Ah, Gondry! Michel, ma belle. Like a reanimated ghoul risen from the cold, dead earth, here he is – looking as singularly scruffy and angularly awkward as ever.
And he’s incanting something to himself. Something about ‘Eternal Sunshine of the Spotless Mind’. And ‘The Science of Sleep’, and ‘Be Kind Rewind’, and his music videos for ‘Around the World’ and ‘Let Forever Be’ and ‘Everlong’, and how the mutual obsessions manifested across this canon of work used to provide pretend cine-philes with a little tick-list to trot out when required – at least till they ditched him and took up with the equally taxonomic works of Wes Anderson instead. The dirty sluts.
Those directorial trademarks include intricately lo-fi practical effects, at the expense of any significant CGI presence, and mildly miserable male romantics seeking a soul mate; wallowing in a quagmire of arrested adolescence as they wait to experience the bittersweet emotions which signal entry into the world of adulthood.
Gondry’s latest offering, ‘Mood Indigo’, represents a fusion between his own style and the equally avant-garde imaginings of Boris Vian, author of the 1947 novel on which the movie is based. But equally, even just the opening few minutes are enough to leave you in zero doubt as to how snugly it slots into the French filmmaker’s established oeuvre.
We begin with an introduction to Colin (Romain Duris), whose life is apparently being ‘written’ by a battalion of stenographers manning a perpetually moving procession of typewriters situated in the luminescent womb of the Oscar Niemeyer-designed Communist Party HQ in Paris.
Colin’s weird world seems partly like a retro-future version of our reality (it has its own effort-intensive answer to the humble Google search) and partly the kind of overflowing mindscape familiar from the various movies and music videos mentioned above. The environment is every bit as alive as the characters who inhabit it; from the scampering pet of a doorbell, to the delicious dishes cooked up by Nicolas (Omar Sy), it’s all given a beautifully twee animated treatment courtesy of regular Gondry collaborator Valérie Pirson.
The irrepressible beat of the ‘Mood Indigo’ story-world mirrors that of its characters’ hearts, with it soon emerging that both Nicolas and Colin’s other main man, Chick (Gad Elmaleh), have recently found new loves. Determined to do likewise, Colin soon meets and falls for the charming Chloé (Audrey Tautou), only for their childlike bliss to be rocked as her health falters (her heart condition reflects Vian’s own, which claimed his life at the age of just 39).
Slightly curiously, the version of ‘Mood Indigo’ we’re getting here in the UK is a significantly leaner creature than the cut which was released in France last year, with that first version running some 30-plus minutes longer.
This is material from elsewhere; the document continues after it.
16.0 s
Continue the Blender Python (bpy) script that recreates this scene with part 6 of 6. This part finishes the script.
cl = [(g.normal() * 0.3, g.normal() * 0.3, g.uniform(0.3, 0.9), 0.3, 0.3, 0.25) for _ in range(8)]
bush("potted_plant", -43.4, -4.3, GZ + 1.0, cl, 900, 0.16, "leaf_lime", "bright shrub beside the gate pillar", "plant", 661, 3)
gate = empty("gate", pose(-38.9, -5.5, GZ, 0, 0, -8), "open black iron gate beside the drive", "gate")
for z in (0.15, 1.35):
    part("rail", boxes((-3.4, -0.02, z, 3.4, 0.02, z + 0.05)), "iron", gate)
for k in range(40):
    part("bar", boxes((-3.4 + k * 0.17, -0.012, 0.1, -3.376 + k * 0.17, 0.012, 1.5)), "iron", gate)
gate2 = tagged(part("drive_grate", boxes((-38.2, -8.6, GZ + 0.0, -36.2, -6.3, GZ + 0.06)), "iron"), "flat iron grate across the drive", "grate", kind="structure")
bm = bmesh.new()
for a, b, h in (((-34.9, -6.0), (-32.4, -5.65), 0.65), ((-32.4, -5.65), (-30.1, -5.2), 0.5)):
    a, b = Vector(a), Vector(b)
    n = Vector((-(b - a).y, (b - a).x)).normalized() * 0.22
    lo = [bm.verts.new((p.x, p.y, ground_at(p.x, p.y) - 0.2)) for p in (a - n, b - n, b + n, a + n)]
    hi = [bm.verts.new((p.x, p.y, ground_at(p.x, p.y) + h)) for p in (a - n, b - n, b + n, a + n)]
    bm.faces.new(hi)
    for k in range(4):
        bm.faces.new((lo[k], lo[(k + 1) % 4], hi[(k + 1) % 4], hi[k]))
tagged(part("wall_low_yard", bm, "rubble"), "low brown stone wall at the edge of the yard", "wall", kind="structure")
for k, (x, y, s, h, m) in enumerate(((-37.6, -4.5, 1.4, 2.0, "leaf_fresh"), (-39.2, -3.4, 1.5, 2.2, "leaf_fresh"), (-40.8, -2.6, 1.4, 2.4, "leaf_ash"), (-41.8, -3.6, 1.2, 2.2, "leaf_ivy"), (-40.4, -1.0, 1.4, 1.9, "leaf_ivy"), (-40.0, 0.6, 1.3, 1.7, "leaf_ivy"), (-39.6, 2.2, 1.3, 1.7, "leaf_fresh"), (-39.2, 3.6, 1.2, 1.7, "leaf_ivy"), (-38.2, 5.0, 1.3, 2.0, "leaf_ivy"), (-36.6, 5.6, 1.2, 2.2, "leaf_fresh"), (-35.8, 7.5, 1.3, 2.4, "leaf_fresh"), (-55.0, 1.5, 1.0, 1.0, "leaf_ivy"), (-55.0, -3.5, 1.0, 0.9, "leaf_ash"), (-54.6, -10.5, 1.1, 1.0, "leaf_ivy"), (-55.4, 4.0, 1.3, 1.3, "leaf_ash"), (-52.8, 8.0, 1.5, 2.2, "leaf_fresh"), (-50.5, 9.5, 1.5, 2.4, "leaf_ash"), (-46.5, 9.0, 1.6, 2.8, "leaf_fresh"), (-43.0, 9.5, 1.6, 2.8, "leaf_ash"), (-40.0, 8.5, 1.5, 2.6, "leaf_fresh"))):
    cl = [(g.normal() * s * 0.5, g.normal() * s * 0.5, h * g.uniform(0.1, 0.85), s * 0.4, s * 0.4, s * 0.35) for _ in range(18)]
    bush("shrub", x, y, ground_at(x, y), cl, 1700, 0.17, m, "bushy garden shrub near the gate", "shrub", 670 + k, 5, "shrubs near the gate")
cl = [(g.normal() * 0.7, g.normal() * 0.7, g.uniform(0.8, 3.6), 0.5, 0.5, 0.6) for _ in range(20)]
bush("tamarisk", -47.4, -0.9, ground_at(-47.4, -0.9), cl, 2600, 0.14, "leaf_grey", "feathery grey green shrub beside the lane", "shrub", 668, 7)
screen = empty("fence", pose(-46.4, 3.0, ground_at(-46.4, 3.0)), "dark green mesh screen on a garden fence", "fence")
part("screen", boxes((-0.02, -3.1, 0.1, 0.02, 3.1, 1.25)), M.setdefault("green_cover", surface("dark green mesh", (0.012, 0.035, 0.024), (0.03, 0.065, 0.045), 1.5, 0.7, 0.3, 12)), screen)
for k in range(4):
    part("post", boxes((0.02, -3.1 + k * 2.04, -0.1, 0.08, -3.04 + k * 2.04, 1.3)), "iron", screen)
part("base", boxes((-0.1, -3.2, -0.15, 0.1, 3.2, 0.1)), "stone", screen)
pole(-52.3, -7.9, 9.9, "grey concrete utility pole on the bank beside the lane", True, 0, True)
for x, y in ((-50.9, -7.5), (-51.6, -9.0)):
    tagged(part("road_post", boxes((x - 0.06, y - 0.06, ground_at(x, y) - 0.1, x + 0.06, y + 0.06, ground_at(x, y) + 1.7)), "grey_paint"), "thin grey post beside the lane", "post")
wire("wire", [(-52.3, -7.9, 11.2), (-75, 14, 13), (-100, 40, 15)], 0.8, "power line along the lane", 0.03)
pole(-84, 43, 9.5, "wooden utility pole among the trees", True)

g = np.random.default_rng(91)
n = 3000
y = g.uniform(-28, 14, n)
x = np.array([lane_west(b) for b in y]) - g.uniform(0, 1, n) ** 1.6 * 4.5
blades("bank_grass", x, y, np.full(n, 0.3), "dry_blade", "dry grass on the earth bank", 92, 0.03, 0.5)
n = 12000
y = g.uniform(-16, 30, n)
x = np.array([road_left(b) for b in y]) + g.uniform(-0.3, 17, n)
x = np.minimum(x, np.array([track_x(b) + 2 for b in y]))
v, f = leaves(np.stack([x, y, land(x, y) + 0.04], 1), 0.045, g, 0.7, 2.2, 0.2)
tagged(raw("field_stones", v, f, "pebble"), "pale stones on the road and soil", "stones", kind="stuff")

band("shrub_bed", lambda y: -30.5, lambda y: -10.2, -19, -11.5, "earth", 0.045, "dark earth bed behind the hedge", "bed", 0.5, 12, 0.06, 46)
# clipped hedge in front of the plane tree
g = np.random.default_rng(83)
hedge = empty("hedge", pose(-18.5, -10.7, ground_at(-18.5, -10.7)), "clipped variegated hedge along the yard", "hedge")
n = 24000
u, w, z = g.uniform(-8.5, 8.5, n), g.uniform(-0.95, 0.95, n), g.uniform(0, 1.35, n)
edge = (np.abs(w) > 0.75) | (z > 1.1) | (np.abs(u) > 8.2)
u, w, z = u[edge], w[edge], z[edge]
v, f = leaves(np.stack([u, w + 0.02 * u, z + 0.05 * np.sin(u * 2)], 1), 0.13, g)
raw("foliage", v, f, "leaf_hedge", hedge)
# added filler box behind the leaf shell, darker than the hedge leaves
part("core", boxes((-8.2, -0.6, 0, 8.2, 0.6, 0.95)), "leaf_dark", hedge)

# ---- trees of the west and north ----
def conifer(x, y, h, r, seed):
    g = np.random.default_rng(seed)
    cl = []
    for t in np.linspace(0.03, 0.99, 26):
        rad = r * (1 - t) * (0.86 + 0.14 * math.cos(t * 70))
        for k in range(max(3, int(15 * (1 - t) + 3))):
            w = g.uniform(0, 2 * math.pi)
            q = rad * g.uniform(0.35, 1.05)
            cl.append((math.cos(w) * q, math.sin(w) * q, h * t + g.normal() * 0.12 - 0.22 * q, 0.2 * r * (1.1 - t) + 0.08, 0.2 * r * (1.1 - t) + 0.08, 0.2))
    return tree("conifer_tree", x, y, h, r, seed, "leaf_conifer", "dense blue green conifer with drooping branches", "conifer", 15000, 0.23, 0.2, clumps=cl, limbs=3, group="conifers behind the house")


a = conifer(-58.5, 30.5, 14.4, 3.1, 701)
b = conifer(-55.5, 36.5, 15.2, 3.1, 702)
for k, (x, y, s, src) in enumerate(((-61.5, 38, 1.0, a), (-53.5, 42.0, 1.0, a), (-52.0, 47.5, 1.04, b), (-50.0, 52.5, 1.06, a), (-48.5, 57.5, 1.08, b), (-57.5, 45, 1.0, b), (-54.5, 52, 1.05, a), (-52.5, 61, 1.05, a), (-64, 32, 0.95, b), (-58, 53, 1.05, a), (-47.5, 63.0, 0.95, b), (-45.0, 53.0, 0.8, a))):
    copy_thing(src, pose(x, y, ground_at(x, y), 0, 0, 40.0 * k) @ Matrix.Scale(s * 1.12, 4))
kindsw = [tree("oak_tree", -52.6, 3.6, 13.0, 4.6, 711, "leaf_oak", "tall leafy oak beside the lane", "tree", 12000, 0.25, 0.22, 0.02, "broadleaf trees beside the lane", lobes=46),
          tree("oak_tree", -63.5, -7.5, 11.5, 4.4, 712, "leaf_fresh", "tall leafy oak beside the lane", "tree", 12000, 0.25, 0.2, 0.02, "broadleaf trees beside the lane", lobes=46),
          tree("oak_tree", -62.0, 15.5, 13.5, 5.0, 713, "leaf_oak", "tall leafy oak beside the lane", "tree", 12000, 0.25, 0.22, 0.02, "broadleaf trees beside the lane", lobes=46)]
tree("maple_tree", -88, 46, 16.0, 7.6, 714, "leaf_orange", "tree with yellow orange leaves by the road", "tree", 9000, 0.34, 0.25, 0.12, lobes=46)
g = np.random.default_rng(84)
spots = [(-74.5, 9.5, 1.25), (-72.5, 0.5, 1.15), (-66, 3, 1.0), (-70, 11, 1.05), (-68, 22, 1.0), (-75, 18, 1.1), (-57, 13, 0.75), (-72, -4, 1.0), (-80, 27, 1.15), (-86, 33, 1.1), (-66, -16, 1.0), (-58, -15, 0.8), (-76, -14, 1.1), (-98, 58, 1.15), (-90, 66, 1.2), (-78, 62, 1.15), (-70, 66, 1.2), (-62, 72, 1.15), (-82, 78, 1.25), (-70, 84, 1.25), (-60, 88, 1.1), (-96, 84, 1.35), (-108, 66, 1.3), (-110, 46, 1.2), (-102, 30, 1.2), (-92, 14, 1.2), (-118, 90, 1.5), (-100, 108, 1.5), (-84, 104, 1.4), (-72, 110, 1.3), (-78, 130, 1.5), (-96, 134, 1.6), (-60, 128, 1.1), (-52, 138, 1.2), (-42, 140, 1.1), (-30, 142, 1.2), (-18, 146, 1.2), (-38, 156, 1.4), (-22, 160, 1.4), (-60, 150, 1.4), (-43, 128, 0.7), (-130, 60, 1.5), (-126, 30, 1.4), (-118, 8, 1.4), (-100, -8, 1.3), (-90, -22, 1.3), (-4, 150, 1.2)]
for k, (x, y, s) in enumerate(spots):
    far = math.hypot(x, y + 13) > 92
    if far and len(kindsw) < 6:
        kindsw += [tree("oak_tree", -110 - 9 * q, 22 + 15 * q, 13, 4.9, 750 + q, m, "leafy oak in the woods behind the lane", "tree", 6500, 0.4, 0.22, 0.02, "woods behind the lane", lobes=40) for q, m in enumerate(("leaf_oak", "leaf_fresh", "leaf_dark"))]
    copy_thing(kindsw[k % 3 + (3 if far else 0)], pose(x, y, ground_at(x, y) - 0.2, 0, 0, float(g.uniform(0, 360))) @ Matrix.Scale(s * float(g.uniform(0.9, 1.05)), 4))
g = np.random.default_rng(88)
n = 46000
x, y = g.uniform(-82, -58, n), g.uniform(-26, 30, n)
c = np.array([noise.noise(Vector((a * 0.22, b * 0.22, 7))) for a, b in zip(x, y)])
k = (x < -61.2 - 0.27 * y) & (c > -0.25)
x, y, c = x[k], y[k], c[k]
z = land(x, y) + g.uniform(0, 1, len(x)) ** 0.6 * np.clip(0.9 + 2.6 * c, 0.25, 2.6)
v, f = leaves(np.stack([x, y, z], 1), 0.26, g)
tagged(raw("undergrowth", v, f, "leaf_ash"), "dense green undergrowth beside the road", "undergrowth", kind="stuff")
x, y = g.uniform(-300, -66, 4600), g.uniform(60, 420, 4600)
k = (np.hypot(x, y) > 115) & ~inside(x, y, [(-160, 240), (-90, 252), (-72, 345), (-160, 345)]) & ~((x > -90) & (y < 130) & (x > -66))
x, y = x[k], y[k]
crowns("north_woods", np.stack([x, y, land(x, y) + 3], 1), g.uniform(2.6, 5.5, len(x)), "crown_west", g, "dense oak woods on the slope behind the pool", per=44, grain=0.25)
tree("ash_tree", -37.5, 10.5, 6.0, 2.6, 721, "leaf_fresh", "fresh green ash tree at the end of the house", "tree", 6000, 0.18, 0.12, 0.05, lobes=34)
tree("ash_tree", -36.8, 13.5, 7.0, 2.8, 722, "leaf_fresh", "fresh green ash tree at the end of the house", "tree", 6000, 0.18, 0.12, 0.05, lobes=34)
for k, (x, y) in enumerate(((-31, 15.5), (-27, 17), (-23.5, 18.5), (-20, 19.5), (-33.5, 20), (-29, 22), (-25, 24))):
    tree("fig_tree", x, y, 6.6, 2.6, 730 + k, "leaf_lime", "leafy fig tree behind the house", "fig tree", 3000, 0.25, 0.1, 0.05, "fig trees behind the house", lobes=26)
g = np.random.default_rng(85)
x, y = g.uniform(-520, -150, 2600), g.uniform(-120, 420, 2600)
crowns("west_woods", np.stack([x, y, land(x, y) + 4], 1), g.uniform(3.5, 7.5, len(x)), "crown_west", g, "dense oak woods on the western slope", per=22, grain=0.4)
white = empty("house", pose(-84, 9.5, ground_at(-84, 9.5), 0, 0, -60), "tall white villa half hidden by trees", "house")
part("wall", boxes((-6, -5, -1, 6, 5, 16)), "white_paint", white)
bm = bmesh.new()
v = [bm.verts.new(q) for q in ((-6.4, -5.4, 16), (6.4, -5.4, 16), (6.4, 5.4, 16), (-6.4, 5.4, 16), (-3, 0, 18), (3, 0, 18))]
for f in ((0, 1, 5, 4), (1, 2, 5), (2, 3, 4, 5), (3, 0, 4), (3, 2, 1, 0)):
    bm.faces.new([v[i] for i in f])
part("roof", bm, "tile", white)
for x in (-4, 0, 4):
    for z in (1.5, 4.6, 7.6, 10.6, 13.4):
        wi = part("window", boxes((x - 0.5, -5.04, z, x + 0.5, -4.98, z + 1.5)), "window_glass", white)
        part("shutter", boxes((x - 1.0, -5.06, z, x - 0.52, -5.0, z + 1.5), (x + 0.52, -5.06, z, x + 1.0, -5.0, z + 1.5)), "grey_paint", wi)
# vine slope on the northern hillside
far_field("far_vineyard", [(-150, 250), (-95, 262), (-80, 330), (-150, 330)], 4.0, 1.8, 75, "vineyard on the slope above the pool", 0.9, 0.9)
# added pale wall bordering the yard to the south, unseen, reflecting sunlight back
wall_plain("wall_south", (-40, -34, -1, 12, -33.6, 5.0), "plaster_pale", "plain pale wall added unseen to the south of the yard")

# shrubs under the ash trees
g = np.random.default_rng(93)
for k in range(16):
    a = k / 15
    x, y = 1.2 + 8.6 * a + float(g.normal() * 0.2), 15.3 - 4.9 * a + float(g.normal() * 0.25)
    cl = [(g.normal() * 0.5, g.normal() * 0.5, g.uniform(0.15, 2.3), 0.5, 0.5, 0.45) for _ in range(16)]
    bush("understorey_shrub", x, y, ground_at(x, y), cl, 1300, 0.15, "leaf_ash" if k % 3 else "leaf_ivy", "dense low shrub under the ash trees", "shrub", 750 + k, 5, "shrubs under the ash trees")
But, following negative critical reaction at home, Gondry sanctioned a scale-back in runtime – which is a bit of relief as even this trimmed version proves oft-prone to distracted dawdling.
Part of the problem stems from the expressionistic flourishes that epitomise the Gondry aesthetic. Fun as it is to see the cast, led by the perma-smiling Sy, boogieing along to Duke Ellington while their dancing limbs perform impossible cartoon feats, these moments of creative flair build a distance between characters and audience which make it sometimes tough to connect with the emotions of the story.
As with Stéphane in ‘Science of Sleep’, the characters of Colin and Chloé are not always entirely sympathetic, with their refusal to grow up coming across as much brattish as it is charming (when they’re wed, they’re declared free from family and work). Heavy reliance is therefore placed on the charisma of the performers to carry the viewer along.
On this count, ‘Mood Indigo’ is blessed with a fairly stellar trio of leading men. Sy is effortlessly charming as the Romeo able to give love but not his heart (except via his devotion to Colin and Chloé). And Elmaleh very effectively captures the woes of his character, as his initially amusing fixation upon philosopher ‘Jean-Sol Patre’ turns into increasingly deranged obsession (in reality, Vian knew Jean-Paul Satre from the Parisian intellectual scene. Vian’s first wife, Michelle, knew him even better; she left Boris for JP).
Duris, meanwhile, does enough to justify his place in the unlikely pantheon of Gondry leading men – what other club can claim all of Jim Carrey, Rhys Ifans, Dave Chappelle, Gael Garcia Bernal and Jack Black as members?
And then there’s Audrey Tautou. Given her love-her-or-hate-her status amongst film fans, she in many ways is the perfect performer for a movie by the equally polarising Gondry. And indeed she proves to be, with neither her own divisiveness nor that of her director’s likely to be diluted by the mannered charms of ‘Mood Indigo’.